As Moscow prepares for a big show of military might Saturday, its quiet cuts to defense spending are not escaping notice. Beneath all the pomp and ceremony of its Victory Day celebration lies the crunch of an economic crisis -- sparked by Western sanctions, a steep decline in global oil prices and devaluation of the ruble.

So while parades are planned for the 70th anniversary of Russia's victory in World War II -- and ceremonies will include marching soldiers, rolling armaments and air force flyover maneuvers, Russia's message that all is well is increasingly difficult for many to believe. Some analysts say Russia's economy will shrink 4.6 percent in 2015.

In 201o, President Vladimir Putin announced a budget of 20 trillion rubles ($650 billion) to modernize the Russian military.
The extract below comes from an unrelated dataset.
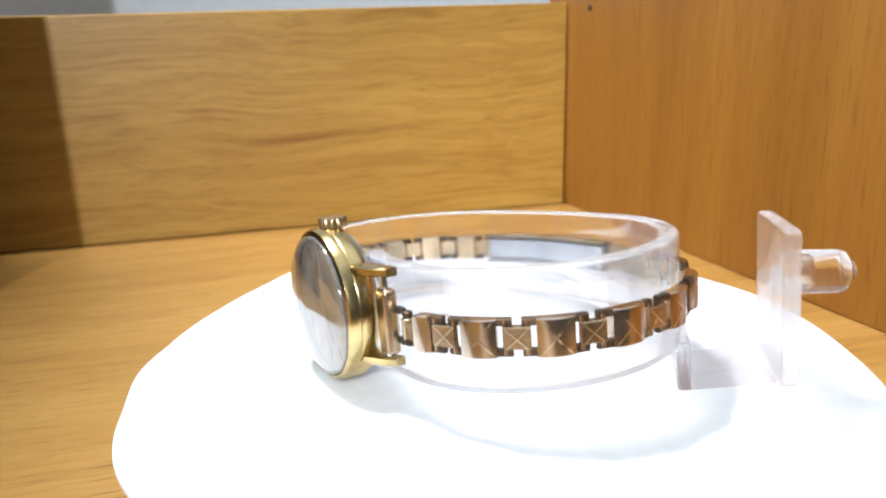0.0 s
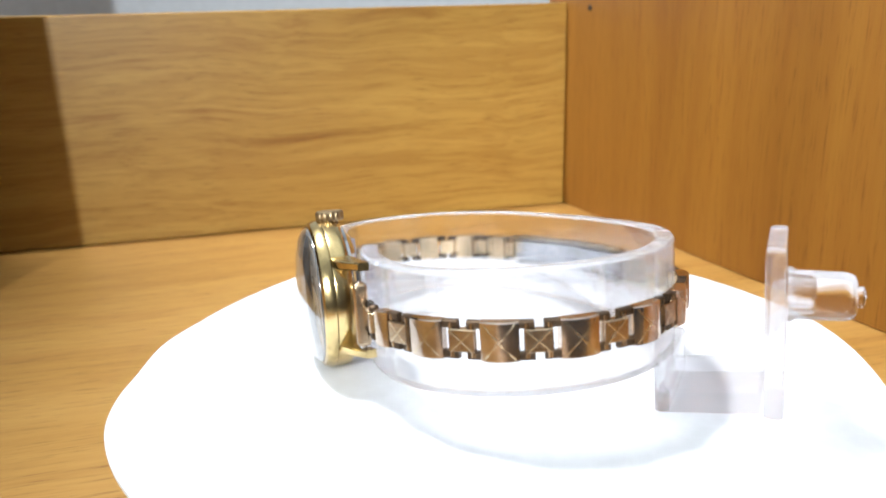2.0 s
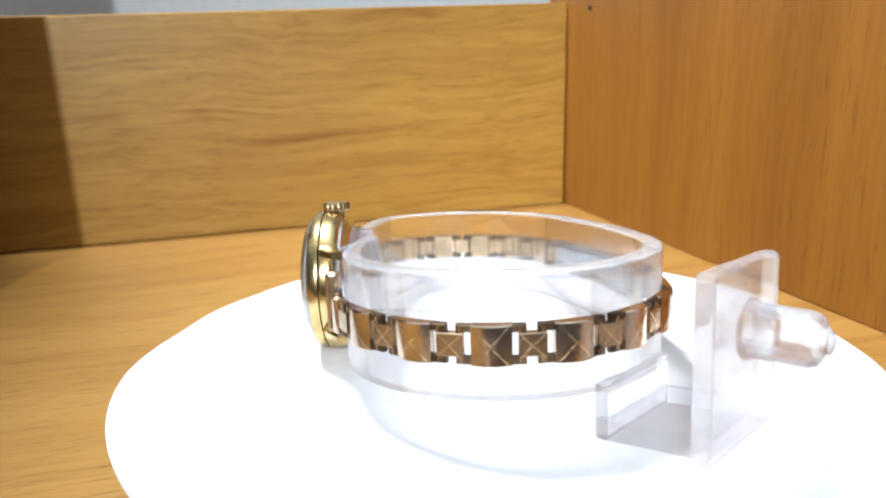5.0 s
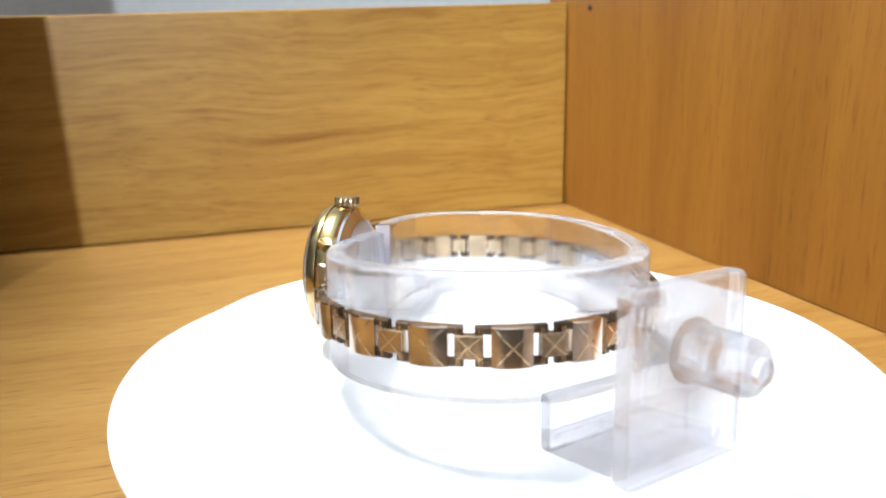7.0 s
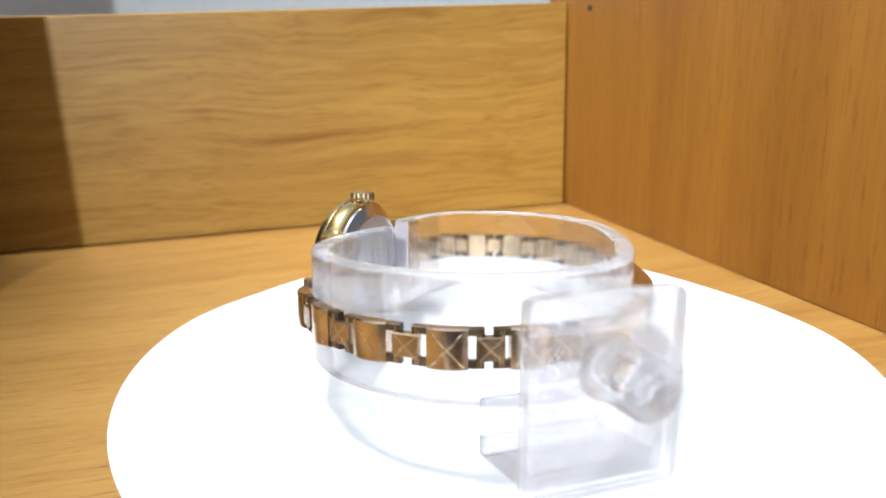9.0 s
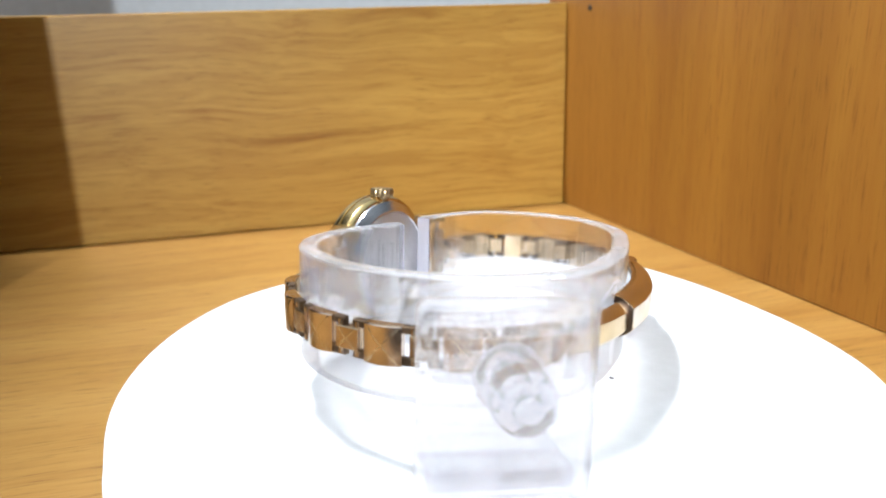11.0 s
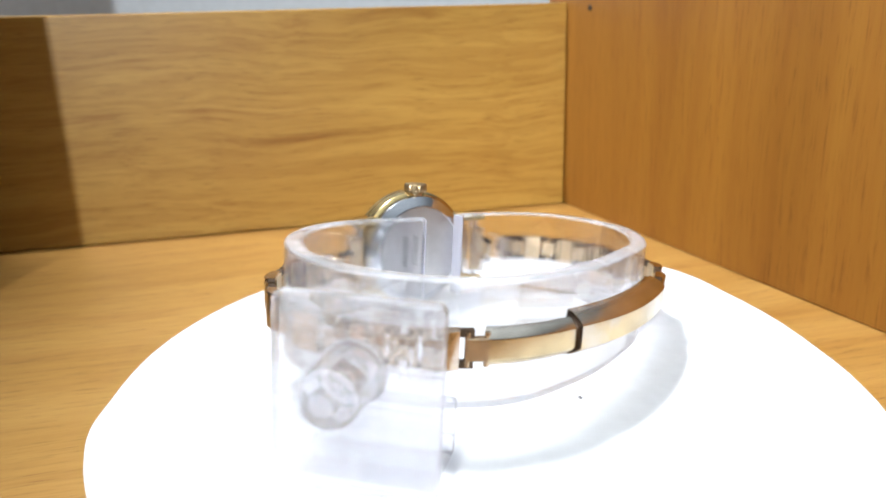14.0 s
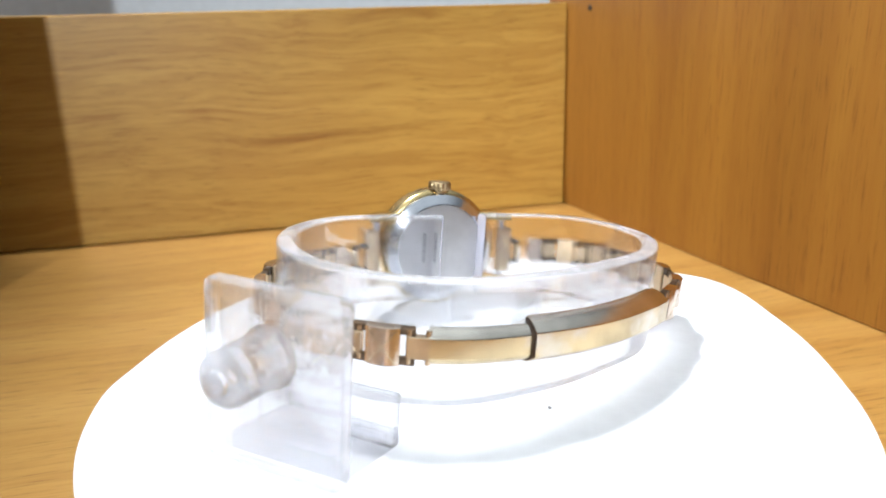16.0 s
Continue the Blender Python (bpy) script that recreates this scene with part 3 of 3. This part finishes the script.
# the ceiling's reflection is put into the colour of the upward faces
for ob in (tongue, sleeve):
    ob.data.materials.append(RIDGE_SHEEN)
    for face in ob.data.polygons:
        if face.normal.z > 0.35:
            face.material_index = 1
bm = bmesh.new()
bent_box(bm, clasp_b - 0.0022, clasp_b - 0.0008, -0.027, 0.030, -0.020, 0.0045, 2, dome=[(y * 0.97, z) for y, z in DOME])
part("clasp_rim", bm, BRONZE, watch, "dark worn rim of the clasp sleeve")
bm = bmesh.new()
bent_box(bm, clasp_b + 0.004, clasp_c - 0.01, -0.017, 0.018, -0.0225, -0.0195, 20)
part("clasp_lining", bm, STEEL, watch, "steel inner plate of the clasp")
for y0, y1, mat in ((0.0185, 0.0225, DARK), (0.0235, 0.029, PALE_GOLD), (-0.0255, -0.0185, BRUSHED)):
    bm = bmesh.new()
    bent_box(bm, clasp_b + 0.002, clasp_c - 0.004, y0, y1, -0.0255, -0.0195, 20)
    part("clasp_fold", bm, mat, watch)
# small barrels and claws that hook the bracelet to the end pieces
for at, e in ((0.056, 1), (1.641, -1)):
    upright = strap_at(at) @ Matrix.Translation((0, 0, -0.007)) @ pose(0, 0, 0, -90, 0, 0)
    hook = part("hook", lathe([(0.006, -0.0145), (0.0085, -0.0125), (0.0085, 0.0125), (0.006, 0.0145)], upright, 20), PALE_GOLD, watch, "pale gold barrel hinge beside the end piece")
    for dy in (-1, 1):
        bm = lathe([(0.0035, dy * 0.014), (0.0065, dy * 0.0155), (0.0065, dy * 0.021), (0.004, dy * 0.023)], upright, 14)
        part("hook_pin", bm, TARNISHED, hook)
        bm = bmesh.new()
        for k in range(3):
            add_box(bm, (0.0105, 0.0065, 0.0065), strap_at(at) @ pose(-e * (0.006 + 0.0075 * k), dy * (0.0185 + 0.0035 * math.sin(k * 1.4)), -0.008 - 0.001 * k, 0, 0, e * dy * (25 - 35 * k)), 0.0018, 2)
        part("claw", bm, DARK, hook, "dark curved claw gripping the spring bar")

# ---- motion ----
TURN = [(0.0, 0.0), (2.0, -12.45), (4.0, -24.75), (6.5, -40.0), (9.0, -55.3), (11.5, -71.1), (14.0, -86.9), (16.0, -99.4)]


def motions():
    for ob, tilt in ((turntable, Matrix()), (paper, Matrix()), (stand, TILT), (watch, TILT)):
        at = Matrix.Translation(BASE[ob.name] * S)
        walk(ob, [(t, pose(0, 0, 0, 0, 0, a) @ tilt @ at) for t, a in TURN])


motions()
The country's defense spending doubled between 2007 and 2013, largely because of plans to replace 70 percent of aging armaments from the Soviet era. 

Contrast this with the quiet jubilation of the U.S, where the Republican-led Congress on May 5 passed an annual defense budget of $3.8 trillion, beginning Oct. 1. Despite political differences, the GOP-led Congress basically met Democratic President Barack Obama's call for a $4 trillion defense budget, Agence France-Presse reported.
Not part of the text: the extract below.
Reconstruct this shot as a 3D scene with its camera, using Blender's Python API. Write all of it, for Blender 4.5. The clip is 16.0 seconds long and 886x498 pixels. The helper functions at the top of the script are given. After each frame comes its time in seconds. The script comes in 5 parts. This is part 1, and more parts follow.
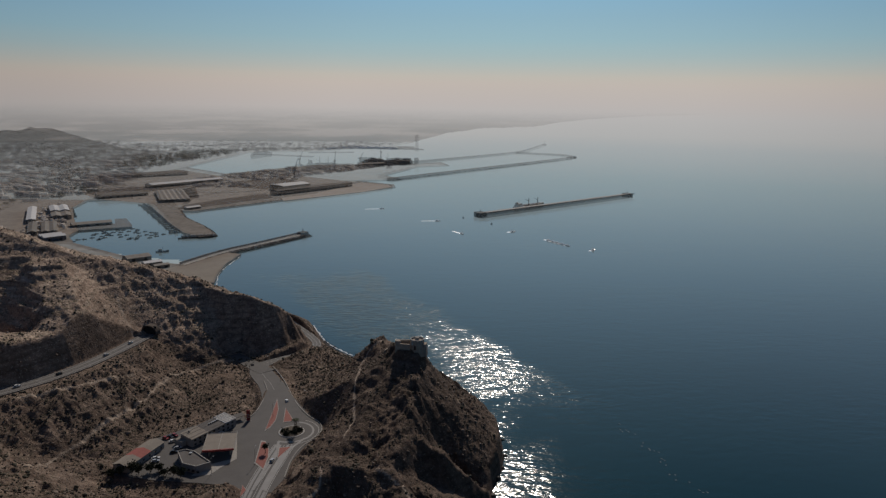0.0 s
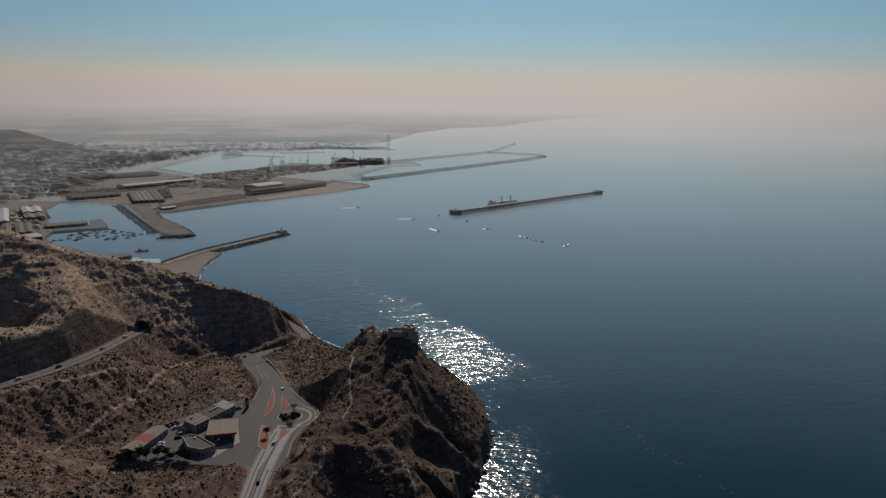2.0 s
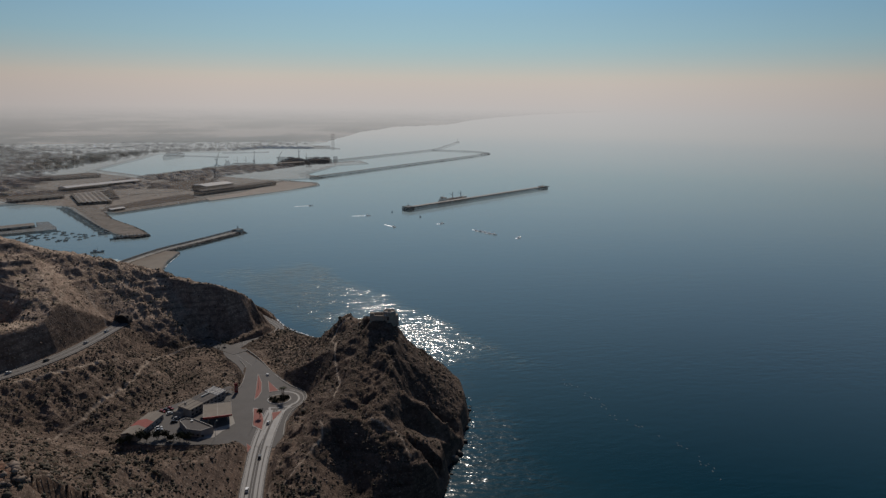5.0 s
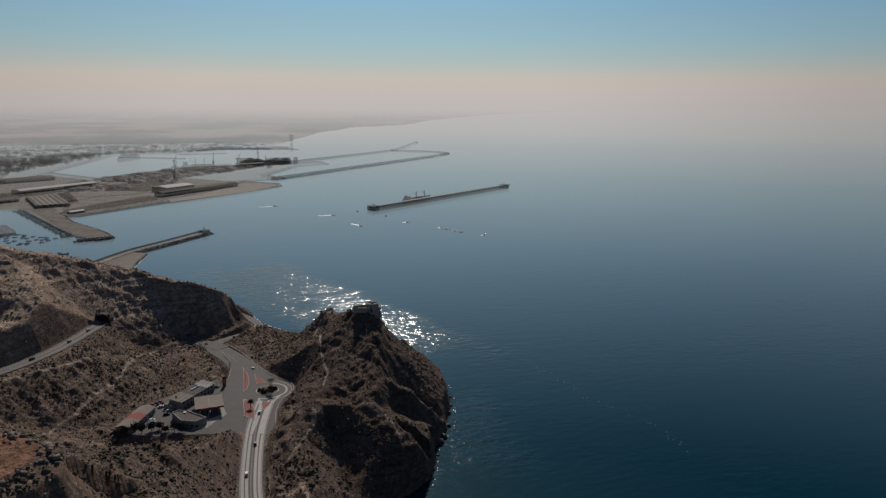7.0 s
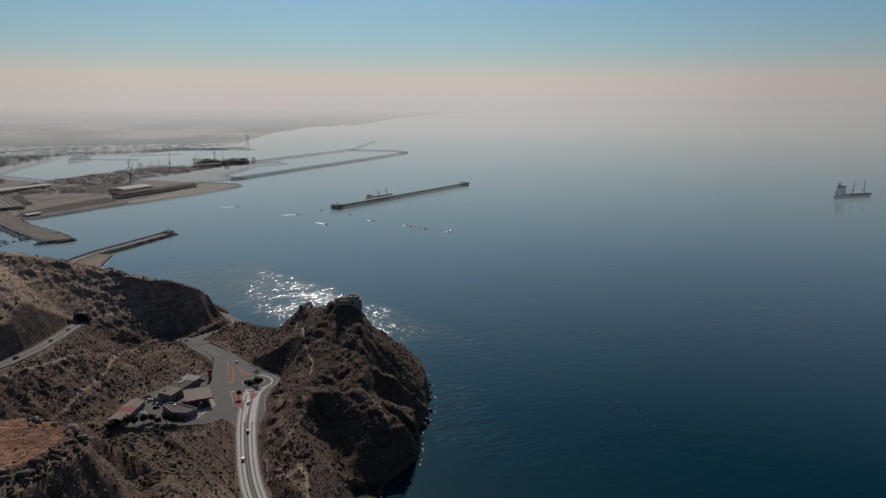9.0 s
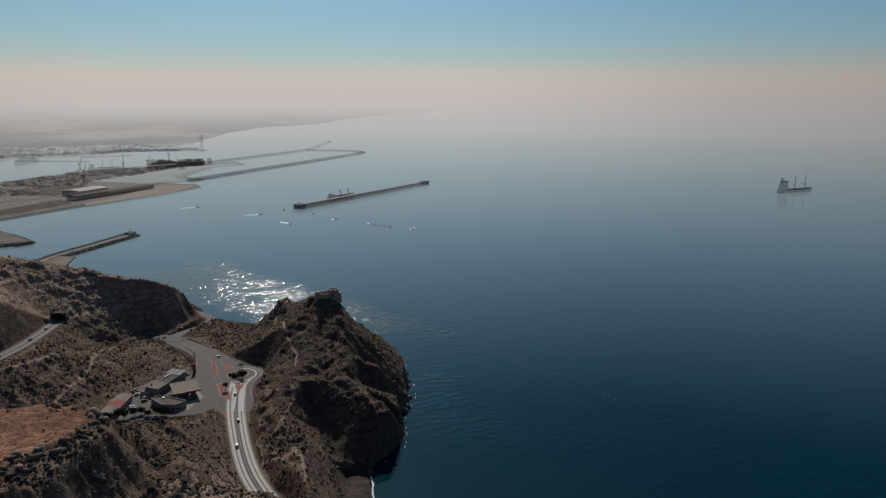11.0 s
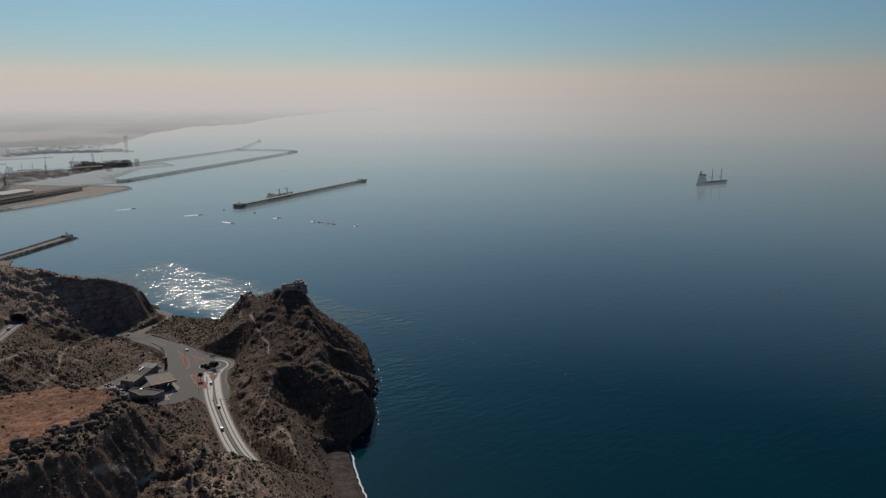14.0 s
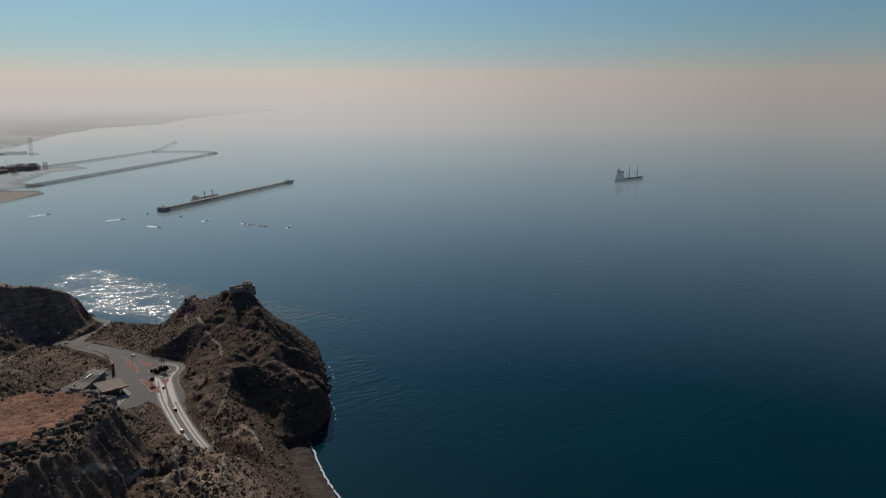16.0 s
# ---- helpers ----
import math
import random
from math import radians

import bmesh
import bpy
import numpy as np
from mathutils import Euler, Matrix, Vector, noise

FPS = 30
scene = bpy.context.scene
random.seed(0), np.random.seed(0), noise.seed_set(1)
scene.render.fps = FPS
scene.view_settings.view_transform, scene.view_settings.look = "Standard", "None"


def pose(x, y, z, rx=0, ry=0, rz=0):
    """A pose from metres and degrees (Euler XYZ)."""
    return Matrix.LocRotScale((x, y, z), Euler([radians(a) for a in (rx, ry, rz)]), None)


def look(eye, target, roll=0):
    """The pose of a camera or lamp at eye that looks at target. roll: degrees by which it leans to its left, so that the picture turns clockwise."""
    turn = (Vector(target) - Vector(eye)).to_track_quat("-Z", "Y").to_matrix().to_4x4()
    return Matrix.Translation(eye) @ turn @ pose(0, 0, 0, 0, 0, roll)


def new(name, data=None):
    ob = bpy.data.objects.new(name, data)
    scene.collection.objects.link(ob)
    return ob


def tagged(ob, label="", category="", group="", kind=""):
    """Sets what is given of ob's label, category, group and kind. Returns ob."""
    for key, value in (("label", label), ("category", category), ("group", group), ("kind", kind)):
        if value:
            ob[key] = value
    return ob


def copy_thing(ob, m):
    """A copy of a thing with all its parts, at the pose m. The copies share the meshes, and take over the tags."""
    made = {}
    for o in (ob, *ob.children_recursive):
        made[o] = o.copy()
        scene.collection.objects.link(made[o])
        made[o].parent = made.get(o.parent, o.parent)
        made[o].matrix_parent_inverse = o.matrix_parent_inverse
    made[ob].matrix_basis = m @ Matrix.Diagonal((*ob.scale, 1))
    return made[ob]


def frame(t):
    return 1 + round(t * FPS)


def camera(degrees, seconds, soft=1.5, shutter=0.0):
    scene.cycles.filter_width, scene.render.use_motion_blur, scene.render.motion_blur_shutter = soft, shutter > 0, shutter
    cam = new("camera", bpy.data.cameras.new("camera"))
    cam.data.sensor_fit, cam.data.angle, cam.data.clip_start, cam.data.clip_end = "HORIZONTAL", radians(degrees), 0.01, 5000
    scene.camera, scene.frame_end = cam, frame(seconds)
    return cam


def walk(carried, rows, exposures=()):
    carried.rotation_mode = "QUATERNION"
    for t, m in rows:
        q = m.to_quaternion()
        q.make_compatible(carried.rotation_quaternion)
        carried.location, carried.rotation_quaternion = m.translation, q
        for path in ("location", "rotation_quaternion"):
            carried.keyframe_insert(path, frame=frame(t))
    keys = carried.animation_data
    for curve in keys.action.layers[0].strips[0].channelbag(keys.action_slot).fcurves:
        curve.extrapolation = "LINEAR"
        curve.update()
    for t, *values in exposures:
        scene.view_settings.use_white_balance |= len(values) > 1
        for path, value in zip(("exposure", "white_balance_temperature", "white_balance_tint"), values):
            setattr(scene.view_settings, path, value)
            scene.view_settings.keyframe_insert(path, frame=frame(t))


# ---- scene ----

This year, Russia planned to replace 30 percent of its military equipment, launch 50 new warships and introduce T-14 Armata tanks. But government statistics reveal that defense budget will have to take a cut of 5 percent in 2015. Adding frustration was the embarassing breakdown of a T-14 Armata tank during Victory Day preparations.

CAST, a defense think tank in Moscow, said that the Russian economy is not generating enough revenue to pay for the 2011-20 defense modernization program. So, the opportunity for renewing the Russian armed forces and its equipment is looking bleak.

At the same time, Russia cannot ignore the military exercises being conducted in its backyard in May by NATO countries. For example, the northern borders of Russia are witnessing convergence of 21,000 Estonian, Latvian and Norwegian troops. Any thought that NATO is still rattled by Russia's annexation of Crimea seems passé as a new rapid-reaction force has given NATO the strength to deal with any contingency in Eastern Europe.

The NATO-led "Operation Hedgehog” has been designed as a ground exercise involving Estonia and others, with 13,500 total troops. NATO’s rising assertiveness will likely draw conspiracy theories from Putin, in which he paints Russia as a victim of U.S. efforts to isolate Russia -- with the aim of forcing regime change.